Hybridization fluctuations in the half-filled periodic Anderson model

Motivated by recent photoemission and pump-probe experiments, we report determinant quantum Monte Carlo simulations of hybridization fluctuations in the half-filled periodic Anderson model. A tentative phase diagram is constructed based solely on hybridization fluctuation spectra and reveals a crossover regime between an unhybridized selective Mott state and a fully hybridized Kondo insulating state. This intermediate phase exhibits quantum hybridization fluctuations and consequentially the so-called “band bending” and a direct hybridization gap as observed in angle-resolved photoemission spectroscopy and optical conductivity. This connects the band bending with the hybridization fluctuations as proposed in a recent ultrafast optical pump-probe experiment. The Kondo insulating state is only established at lower temperatures with the development of sufficiently strong intersite hybridization correlations. Our work suggests a unified picture for interpreting recent photoemission, pump-probe, and optical observations and provides numerical evidences for the importance of hybridization fluctuations in heavy fermion physics.

Figure 1

The real and imaginary parts of the hybridization correlation function $L_{\mathbf{0}}\left(\omega \right)$ with the bare hybridization parameter $V$ and temperature $T$. The insets are enlarged plots of the imaginary part around $\omega =0$, showing the variation of the low-energy slope in $Im{L}_{\mathbf{0}}\left(\omega \right)$ with different parameters.

Figure 2

(a),(b) Comparison of the different features of the real and imaginary parts of $L_{\mathbf{0}}\left(\omega \right)$ in four distinct regimes. (c) The corresponding $f$ electron local density of states. The parameters are $T=2.0, V=0.5$ for regime I; $T=0.6, V=0.25$ for regime II; $T=0.2, V=1.2$ for regime III; and $T=0.05, V=2.0$ for regime IV. (d) Intensity plots of the fermionic spectral function at the Fermi energy in the Brillouin zone evolving with temperature for fixed $V=1.0$; (e) The corresponding plots of the dispersion along a chosen path in the Brillouin zone, showing its evolution across the intermediate regime III.

Figure 3

(a) Comparison of the local and nonlocal contributions to $Re{L}_{\mathbf{0}}\left(\omega \right)$, showing the onset of nonlocal term in regime III and development in regime IV. (b) The normalized hybridization spectral function ${\tilde{A}}_{\mathbf{q}}\left(\omega \right)$, showing the growth of hybridization correlations at $(\pi ,\pi )$. The parameters are the same as in Fig. 2.

Figure 4

A tentative phase diagram constructed based solely on $L_{\mathbf{0}}\left(\omega \right)$. The background colors reflect the low-energy slope $K$ of its imaginary part.
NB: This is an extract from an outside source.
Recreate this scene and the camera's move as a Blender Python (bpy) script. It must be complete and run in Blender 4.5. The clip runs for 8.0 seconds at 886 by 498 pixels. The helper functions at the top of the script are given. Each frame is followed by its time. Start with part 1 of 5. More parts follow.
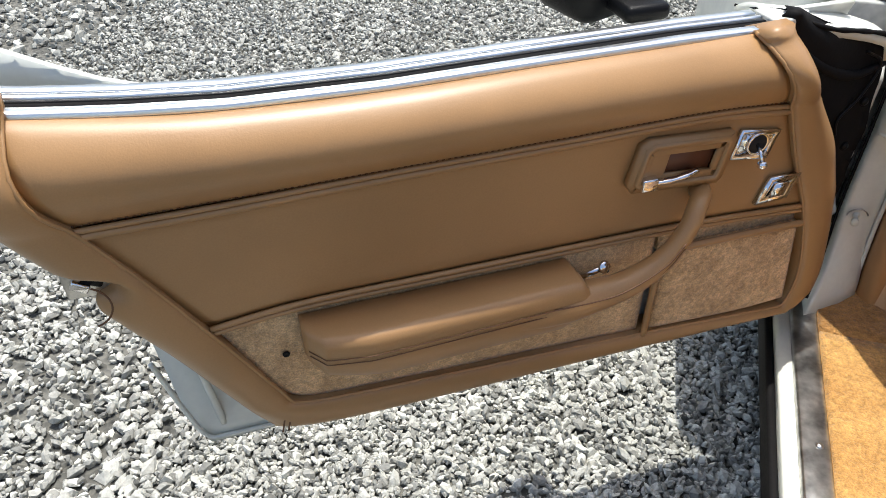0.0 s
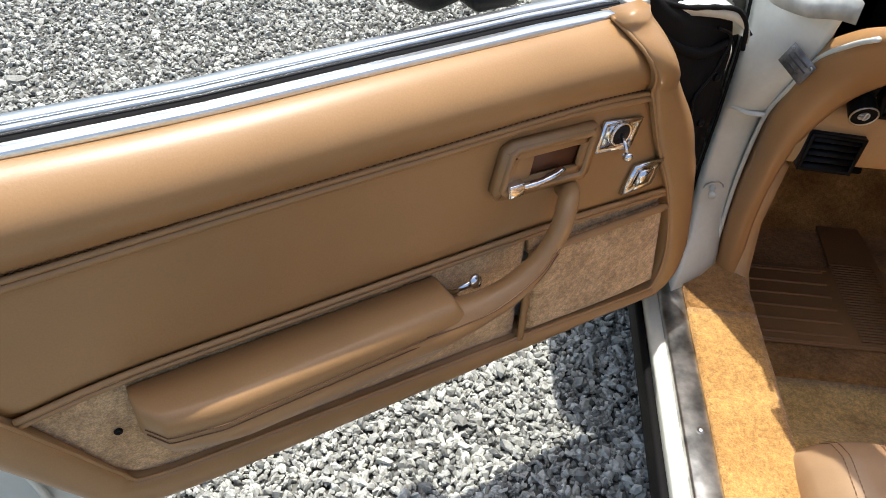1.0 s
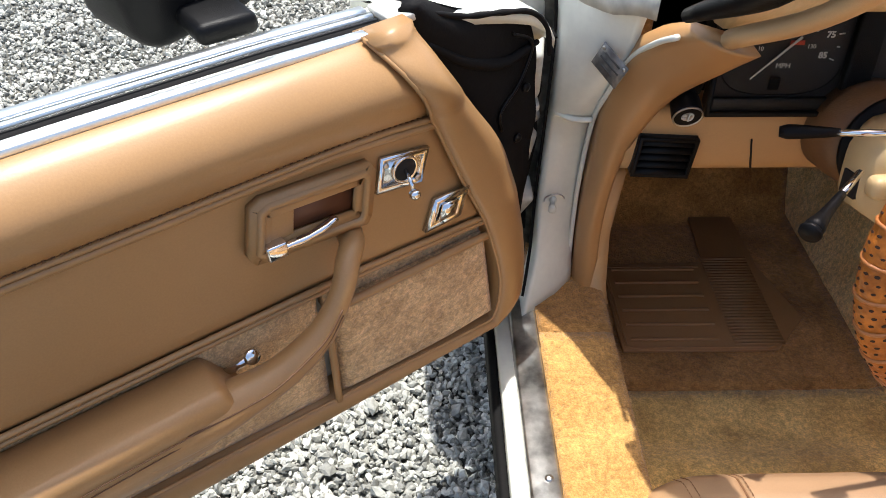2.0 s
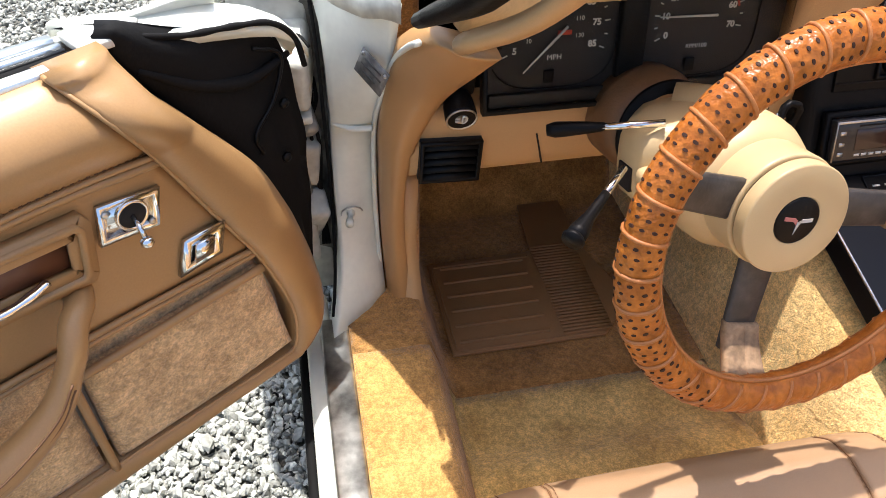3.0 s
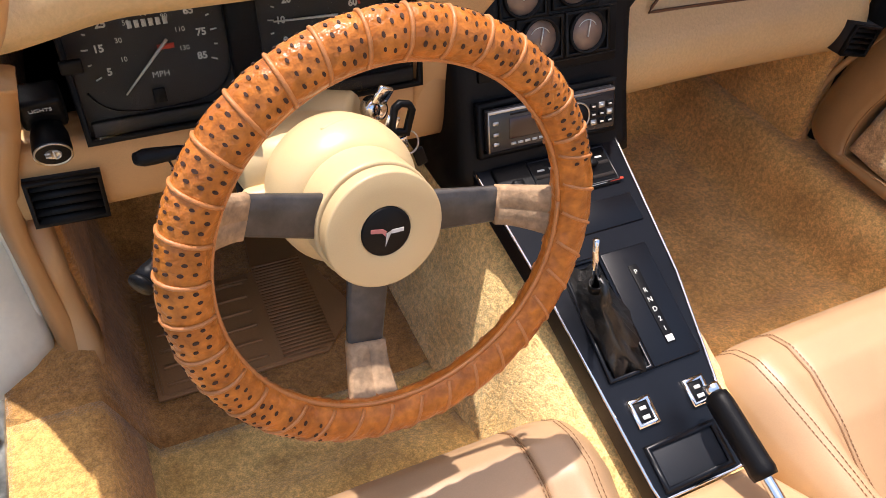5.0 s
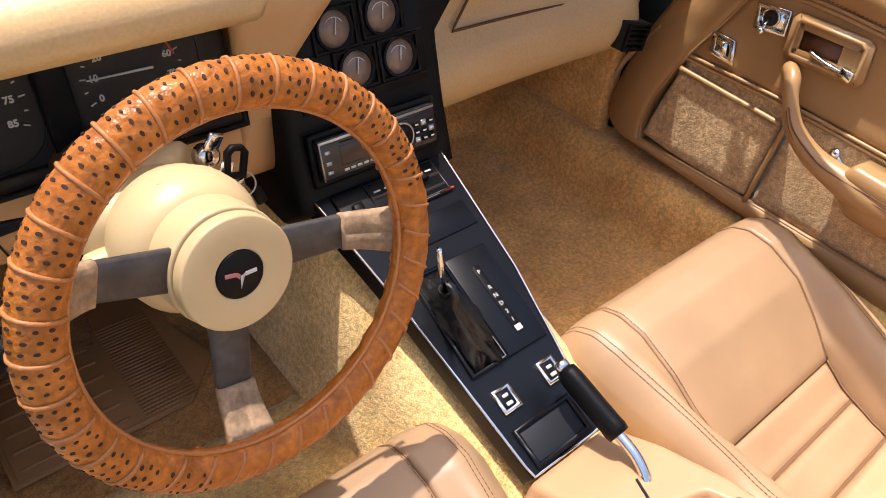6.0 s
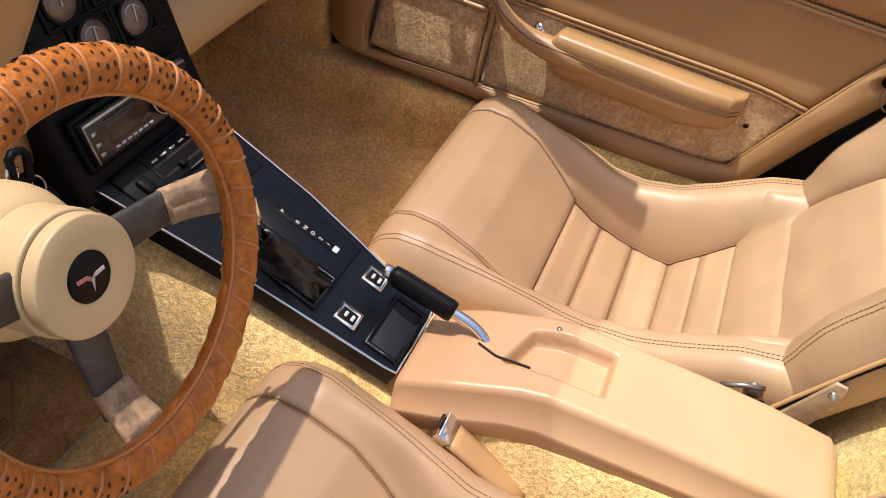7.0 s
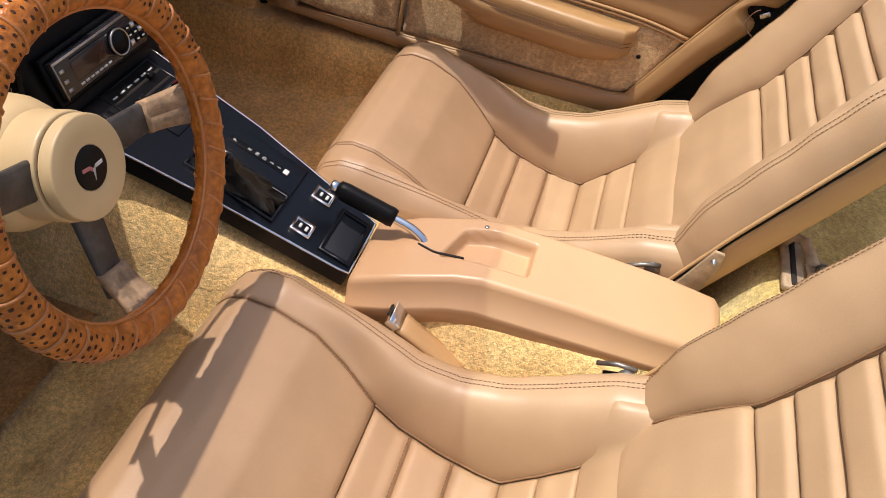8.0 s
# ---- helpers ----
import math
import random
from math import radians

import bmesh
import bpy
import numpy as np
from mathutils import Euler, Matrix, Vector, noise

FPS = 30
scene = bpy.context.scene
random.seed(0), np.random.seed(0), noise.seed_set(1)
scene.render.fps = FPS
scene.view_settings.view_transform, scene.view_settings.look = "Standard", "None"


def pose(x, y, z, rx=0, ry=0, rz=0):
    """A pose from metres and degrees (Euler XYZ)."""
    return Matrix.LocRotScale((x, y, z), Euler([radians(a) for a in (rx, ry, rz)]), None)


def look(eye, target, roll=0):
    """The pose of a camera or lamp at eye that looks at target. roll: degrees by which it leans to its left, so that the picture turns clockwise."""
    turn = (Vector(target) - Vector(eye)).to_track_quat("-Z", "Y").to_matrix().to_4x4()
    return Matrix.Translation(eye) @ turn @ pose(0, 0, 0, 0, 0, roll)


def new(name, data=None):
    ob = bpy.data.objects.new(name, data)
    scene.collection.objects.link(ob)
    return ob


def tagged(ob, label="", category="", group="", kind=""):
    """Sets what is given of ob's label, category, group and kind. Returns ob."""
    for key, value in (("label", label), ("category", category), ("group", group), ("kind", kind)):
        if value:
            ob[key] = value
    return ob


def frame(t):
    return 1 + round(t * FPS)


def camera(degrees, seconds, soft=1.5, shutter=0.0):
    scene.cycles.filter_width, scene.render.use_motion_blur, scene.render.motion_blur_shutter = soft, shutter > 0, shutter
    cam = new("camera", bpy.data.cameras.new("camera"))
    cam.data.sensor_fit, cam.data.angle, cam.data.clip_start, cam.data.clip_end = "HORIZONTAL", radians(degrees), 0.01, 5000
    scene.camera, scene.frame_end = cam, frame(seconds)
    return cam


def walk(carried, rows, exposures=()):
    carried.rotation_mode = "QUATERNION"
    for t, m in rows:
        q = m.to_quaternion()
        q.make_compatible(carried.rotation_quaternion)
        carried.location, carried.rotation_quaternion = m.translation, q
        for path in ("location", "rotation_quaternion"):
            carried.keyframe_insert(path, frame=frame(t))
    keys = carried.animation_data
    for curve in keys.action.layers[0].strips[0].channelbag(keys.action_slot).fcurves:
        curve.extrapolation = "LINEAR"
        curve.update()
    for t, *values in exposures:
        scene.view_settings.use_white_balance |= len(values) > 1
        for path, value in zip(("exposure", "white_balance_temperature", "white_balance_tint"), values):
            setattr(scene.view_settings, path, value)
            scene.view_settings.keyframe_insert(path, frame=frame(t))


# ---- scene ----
cam = camera(62.0, 8.0, soft=0.85)
PATH = [
    (0, (-0.9861, -0.7264, 1.1477), (-1.2327, 0.0183, 0.5276), -0.54),
    (0.5, (-1.0197, -0.6557, 1.1389), (-1.1927, 0.0953, 0.5017), 1.40),
    (1, (-1.0111, -0.6088, 1.1407), (-1.0650, 0.1406, 0.4808), 2.72),
    (1.5, (-0.9353, -0.5322, 1.1300), (-0.9553, 0.2118, 0.4621), 0.88),
    (1.7, (-0.8999, -0.4978, 1.1224), (-0.8988, 0.2450, 0.4529), 0.79),
    (2.8, (-0.7364, -0.4369, 1.1220), (-0.6455, 0.2968, 0.4487), 0.20),
    (3, (-0.7147, -0.4075, 1.1176), (-0.5593, 0.3019, 0.4301), 1.59),
    (3.5, (-0.6741, -0.3627, 1.1160), (-0.4115, 0.2906, 0.4059), 1.45),
    (4, (-0.5877, -0.4001, 1.1108), (-0.3285, 0.2549, 0.4011), 0.26),
    (4.2, (-0.5540, -0.4096, 1.1053), (-0.3005, 0.2536, 0.4010), 0.59),
    (5.3, (-0.4782, -0.4176, 1.1099), (-0.1005, 0.2199, 0.4384), 5.05),
    (5.5, (-0.4798, -0.4219, 1.1171), (-0.0813, 0.2140, 0.4562), 4.42),
    (6, (-0.5013, -0.4331, 1.1370), (0.0213, 0.1139, 0.4831), 6.06),
    (6.5, (-0.5412, -0.4044, 1.1507), (0.0935, -0.0402, 0.4692), 6.81),
    (7, (-0.5968, -0.3787, 1.1661), (0.0886, -0.1658, 0.4698), 8.96),
    (7.5, (-0.6694, -0.3739, 1.1772), (0.0437, -0.2755, 0.4831), 12.24),
    (8, (-0.7661, -0.4265, 1.1891), (-0.0619, -0.3090, 0.4889), 10.49),
]
EXPOSURES = [(t, stops, 6300, 8.5) for t, stops in ((0.0, 0.80), (1.0, 0.93), (1.7, 1.1), (3.0, 1.45), (4.0, 1.56), (5.5, 1.5), (6.0, 1.33), (6.5, 1.1), (7.0, 0.86), (8.0, 0.72))]
walk(cam, [(t, look(eye, target, roll)) for t, eye, target, roll in PATH], EXPOSURES)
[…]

The points are estimated from the different features of its real part and the lines are a guide to the eye. The vertical axis at $V=0$ should always belong to regime II at all temperatures, where the $f$ electrons are well localized with two separated Hubbard peaks in their local density of states. The boundary between regimes I and II at small $V$ should in principle extend along the vertical line. From the view of the bubble diagram, one may also consider to multiply a prefactor $V^2$ for the hybridization correlations. The right panel plots the values of $K$ for $V=1.0$, whose nonmonotonic temperature dependence clearly demonstrates the separation of four regimes.